Читать книгу Андрей Белый. Между мифом и судьбой - Моника Спивак - Страница 8
I. Миф об аргонавтах (1900‐е): источники и трансформации
1. «СКВОЗЬ НИЦШЕ ЗА ЗОЛОТЫМ РУНОМ!!»
О СТРАННОСТЯХ АРГОНАВТИЧЕСКОГО МИФА
1.5. «Где же ты, золотое руно?»: от Эллиса до Мандельштама
ОглавлениеЕстественно, что эстафету Белого попробовал подхватить и Эллис-поэт – «соавтор» аргонавтического мифа московских символистов и его фанатичный пропагандист («„Аргонавты“ имели печать: ее Эллис в экстазе прикладывал ко всему, что ему говорило: к стихам, к переплетам, к рукописям»103). В стихотворении «Арго» (1905) он хоть и держится за греческий миф (корабль остается мореходным судном, а аргонавты – истомившейся в долгом пути командой мореплавателей), но вносит в него серьезные коррективы: экипаж «Арго» мечтает увидеть зарю, а чаемым золотым руном оказывается, как и у Белого, «солнечный щит», сначала отражающийся «в волнах» и потом «погрузившийся на дно».
В волнах солнечный щит отражается,
вечно плыть мы устали давно;
на ходу быстрый Арго качается,
то Борей гонит наше судно.
В волнах солнечный щит отражается…
Чьи-то слезы смочили канаты упругие,
за кормою – струи серебра…
«Ах, увижу ль зарю снова, други, я,
или бросить нам якорь пора?»
Чьи-то слезы смочили канаты упругие…
Стонет ветер… Безмолвно столпилась на палубе
Аргонавтов печальных семья…
Стонет ветер, нет отзыва горестной жалобе…
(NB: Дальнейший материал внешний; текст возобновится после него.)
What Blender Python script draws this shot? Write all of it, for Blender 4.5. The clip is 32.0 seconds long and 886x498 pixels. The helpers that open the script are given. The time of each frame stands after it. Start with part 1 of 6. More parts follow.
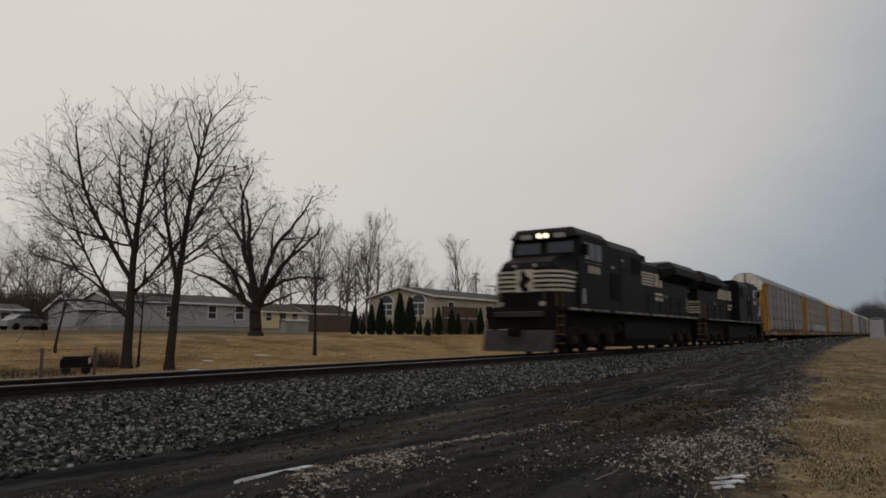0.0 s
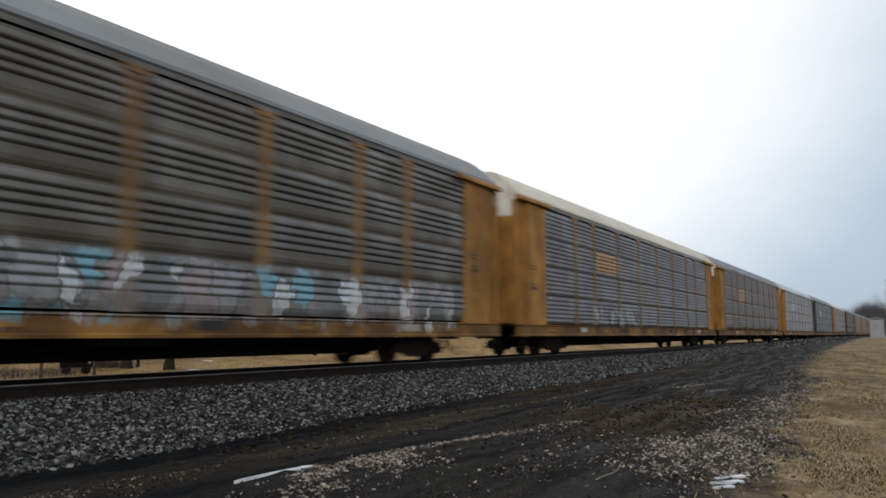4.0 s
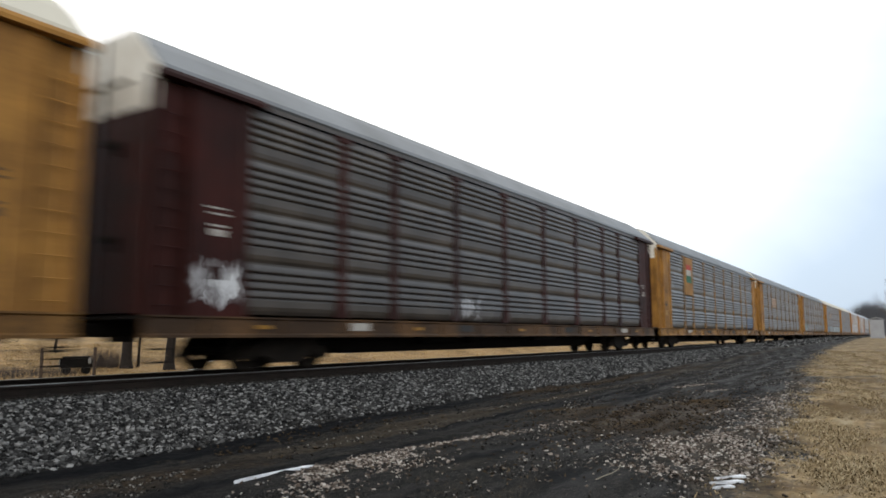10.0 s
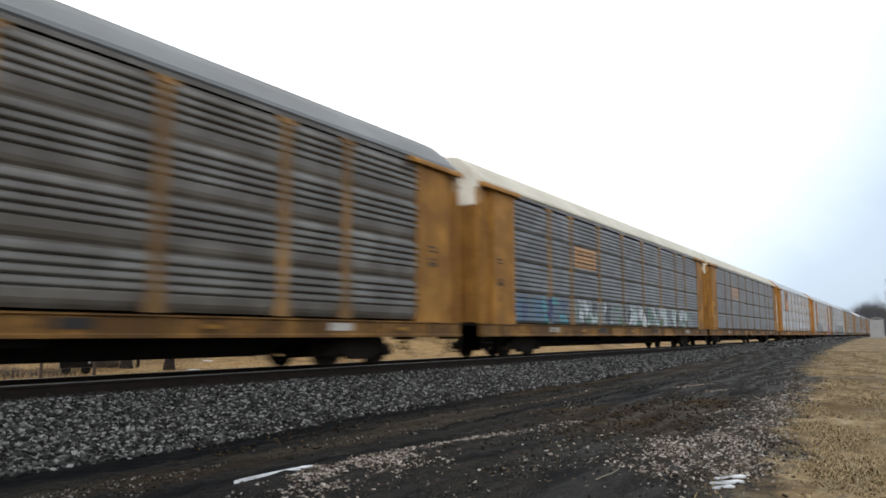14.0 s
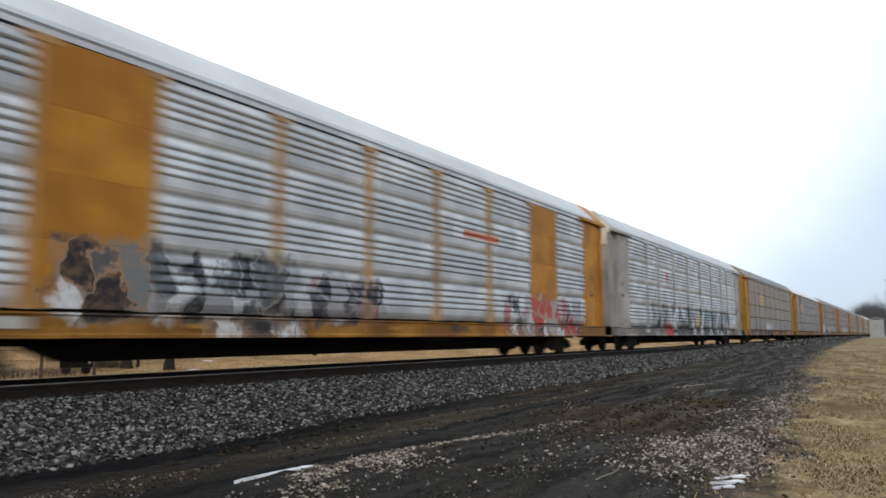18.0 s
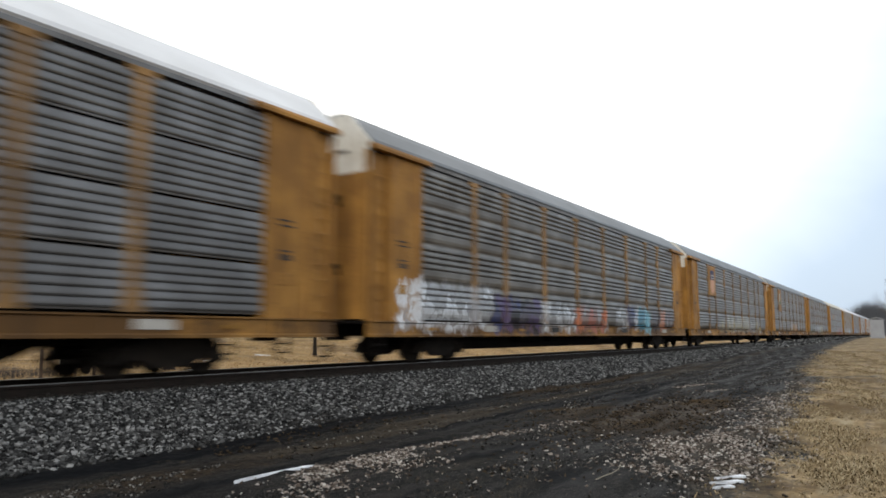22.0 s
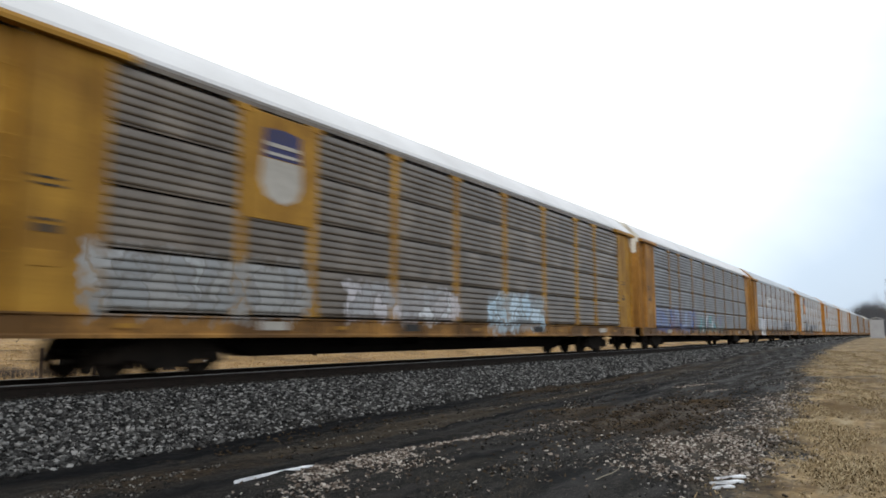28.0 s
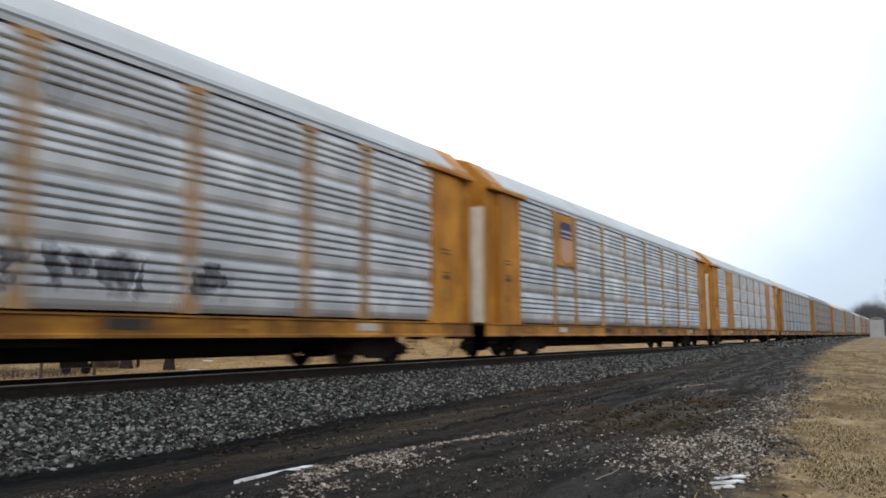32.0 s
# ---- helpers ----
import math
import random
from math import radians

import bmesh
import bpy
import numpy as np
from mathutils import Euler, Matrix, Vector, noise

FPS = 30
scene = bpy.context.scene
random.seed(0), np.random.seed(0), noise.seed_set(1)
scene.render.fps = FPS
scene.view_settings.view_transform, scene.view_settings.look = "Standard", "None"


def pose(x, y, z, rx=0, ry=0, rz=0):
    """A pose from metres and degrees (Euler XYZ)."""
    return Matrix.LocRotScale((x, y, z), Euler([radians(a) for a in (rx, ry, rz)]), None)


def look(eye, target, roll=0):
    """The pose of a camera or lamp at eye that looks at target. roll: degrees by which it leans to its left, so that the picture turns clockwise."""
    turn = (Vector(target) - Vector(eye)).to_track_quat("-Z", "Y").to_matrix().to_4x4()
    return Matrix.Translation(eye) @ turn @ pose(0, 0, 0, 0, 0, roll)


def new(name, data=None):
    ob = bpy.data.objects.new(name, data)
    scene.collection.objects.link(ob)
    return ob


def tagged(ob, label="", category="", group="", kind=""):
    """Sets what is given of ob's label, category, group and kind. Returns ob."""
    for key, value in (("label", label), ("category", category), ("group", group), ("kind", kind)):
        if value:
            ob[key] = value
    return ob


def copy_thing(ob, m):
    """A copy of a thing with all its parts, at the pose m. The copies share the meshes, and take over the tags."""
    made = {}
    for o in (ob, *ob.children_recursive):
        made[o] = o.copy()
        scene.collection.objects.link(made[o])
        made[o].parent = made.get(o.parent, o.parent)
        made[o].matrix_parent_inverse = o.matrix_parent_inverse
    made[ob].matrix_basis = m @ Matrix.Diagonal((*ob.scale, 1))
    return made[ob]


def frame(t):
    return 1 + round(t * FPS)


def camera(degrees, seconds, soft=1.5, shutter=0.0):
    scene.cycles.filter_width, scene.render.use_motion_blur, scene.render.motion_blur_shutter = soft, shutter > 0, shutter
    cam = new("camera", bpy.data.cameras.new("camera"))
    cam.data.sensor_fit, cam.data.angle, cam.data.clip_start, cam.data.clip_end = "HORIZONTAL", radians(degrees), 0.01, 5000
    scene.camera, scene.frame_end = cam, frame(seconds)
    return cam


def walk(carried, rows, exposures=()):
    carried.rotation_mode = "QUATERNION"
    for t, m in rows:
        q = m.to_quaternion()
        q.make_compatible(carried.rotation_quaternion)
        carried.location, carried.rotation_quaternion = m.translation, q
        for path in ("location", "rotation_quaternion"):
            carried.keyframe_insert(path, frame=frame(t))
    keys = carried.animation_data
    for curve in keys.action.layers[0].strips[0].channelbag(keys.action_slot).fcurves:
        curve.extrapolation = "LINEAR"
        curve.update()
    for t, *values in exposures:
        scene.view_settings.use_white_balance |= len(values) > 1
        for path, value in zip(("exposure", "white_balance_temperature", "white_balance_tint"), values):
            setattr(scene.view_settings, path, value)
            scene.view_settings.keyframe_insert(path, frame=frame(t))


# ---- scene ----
import itertools

# ---------------------------------------------------------------- camera
EYE = 0.76            # height of the lens over the rail head (z = 0)
TURN, TILT = 33.20, 6.89
cam = camera(64.2, 32.0, soft=1.7, shutter=0.45)
aim = (math.cos(radians(TURN)) * math.cos(radians(TILT)), math.sin(radians(TURN)) * math.cos(radians(TILT)), math.sin(radians(TILT)))
stand = look((0, 0, EYE), (aim[0], aim[1], EYE + aim[2]))
walk(cam, [(0.0, stand), (32.0, stand)],
     exposures=[(0.0, -1.33, 6900, 12), (0.7, -1.42, 6800, 11), (1.5, -1.18, 6550, 10), (2.2, -0.84, 6400, 9), (3.0, -0.72, 6350, 9),
                (3.6, -0.62, 6400, 9), (4.7, -0.12, 6450, 10), (5.5, 0.0, 6450, 10), (32.0, 0.0, 6450, 10)])

# ---------------------------------------------------------------- sky and sun
world = bpy.data.worlds.new("overcast_sky")
scene.world = world
world.use_nodes = True
wn, wl = world.node_tree.nodes, world.node_tree.links
wn.clear()


def wnode(kind, **values):
    n = wn.new(kind)
    for key, value in values.items():
        n.inputs[key].default_value = value
    return n


sky = wn.new("ShaderNodeTexSky")
sky.sky_type, sky.sun_disc = "NISHITA", False
sky.sun_elevation, sky.sun_rotation = radians(29), radians(232)
sky.air_density, sky.dust_density = 1.0, 3.0
wcoord = wn.new("ShaderNodeTexCoord")
wsep = wn.new("ShaderNodeSeparateXYZ")
wl.new(wcoord.outputs["Generated"], wsep.inputs[0])
# thin bright cloud over the field, thicker and bluer down the line, dull behind
wslant = wnode("ShaderNodeVectorMath")
wslant.operation = "DOT_PRODUCT"
wslant.inputs[1].default_value = (0.354, 0.612, 0.707)
wl.new(wcoord.outputs["Generated"], wslant.inputs[0])
wcloud = wnode("ShaderNodeTexNoise", Scale=1.7, Detail=5.0, Roughness=0.55, Distortion=0.4)
wstretch = wn.new("ShaderNodeMapping")
wstretch.inputs["Scale"].default_value = (1.0, 1.0, 2.2)
wl.new(wcoord.outputs["Generated"], wstretch.inputs[0])
wl.new(wstretch.outputs[0], wcloud.inputs["Vector"])
wadd = wn.new("ShaderNodeMath")
wadd.operation = "MULTIPLY_ADD"
wl.new(wcloud.outputs["Fac"], wadd.inputs[0])
wadd.inputs[1].default_value = 0.16
wl.new(wslant.outputs["Value"], wadd.inputs[2])
wfit = wn.new("ShaderNodeMapRange")
wfit.inputs["From Min"].default_value, wfit.inputs["From Max"].default_value = -0.92, 1.08
wl.new(wadd.outputs[0], wfit.inputs["Value"])
wramp = wn.new("ShaderNodeValToRGB")
wl.new(wfit.outputs[0], wramp.inputs[0])
stops = wramp.color_ramp.elements
stops[0].position, stops[0].color = 0.0, (0.52, 0.55, 0.59, 1)
stops[1].position, stops[1].color = 1.0, (1.86, 1.84, 1.78, 1)
for place, colour in ((0.45, (0.62, 0.66, 0.71, 1)), (0.56, (0.70, 0.76, 0.83, 1)), (0.66, (0.58, 0.67, 0.77, 1)), (0.745, (0.73, 0.87, 1.03, 1)), (0.78, (1.05, 1.16, 1.25, 1)), (0.82, (1.46, 1.47, 1.48, 1)), (0.92, (1.74, 1.72, 1.66, 1))):
    stops.new(place).color = colour
wmix = wn.new("ShaderNodeMixRGB")
wmix.inputs[0].default_value = 0.9
skygain = wn.new("ShaderNodeVectorMath")
skygain.operation = "SCALE"
skygain.inputs["Scale"].default_value = 0.1
wl.new(sky.outputs[0], skygain.inputs[0])
wl.new(skygain.outputs[0], wmix.inputs[1])
wl.new(wramp.outputs[0], wmix.inputs[2])
wback = wnode("ShaderNodeBackground", Strength=1.0)
wl.new(wmix.outputs[0], wback.inputs[0])
wout = wn.new("ShaderNodeOutputWorld")
wl.new(wback.outputs[0], wout.inputs[0])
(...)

«Где вы, где вы, иные края?!»
Нет ответа их горестной, горестной жалобе…
Что? стоим? То Нептун своей дланью могучею
держит зыбкое наше судно…
Словно тогою, небо закуталось тучею,
солнца щит погрузился на дно.
Взор слезою наполнился жгучею…
Где же ты, золотое руно?104
Это стихотворение открывало поэтический сборник Эллиса, подводящий итоги его творчеству 1905–1913 годов, и дало сборнику название – «Арго»105. В предисловии говорится о чувстве потерянного Рая, поисках новых путей жизни и искусства. «Утратив мерцание чистой мечты, душа не вернется на землю, ибо на земле нет ничего, чего не было бы в царстве грезы», – утверждает Эллис. Золотое руно видится ему как символ той мечты, к которой аргонавтическая душа некогда устремлялась, но (в отличие от Брюсова, полагавшего, что золотое руно уже добыто) не достигла, а потому погрузилась в пучину отчаяния:
Тогда лишь встанет перед ней <душой> во всей своей неотразимой правде сознание, что она заблудилась безнадежно, что не обрести ей золотого руна, что прикован к месту и вечно будет стоять ее волшебный корабль Арго, что призрачным и ложным был весь ее путь с самого начала, и бодлеровское «Il est trop tard!106» и безумный смех Заратустры прозвучат над ней107.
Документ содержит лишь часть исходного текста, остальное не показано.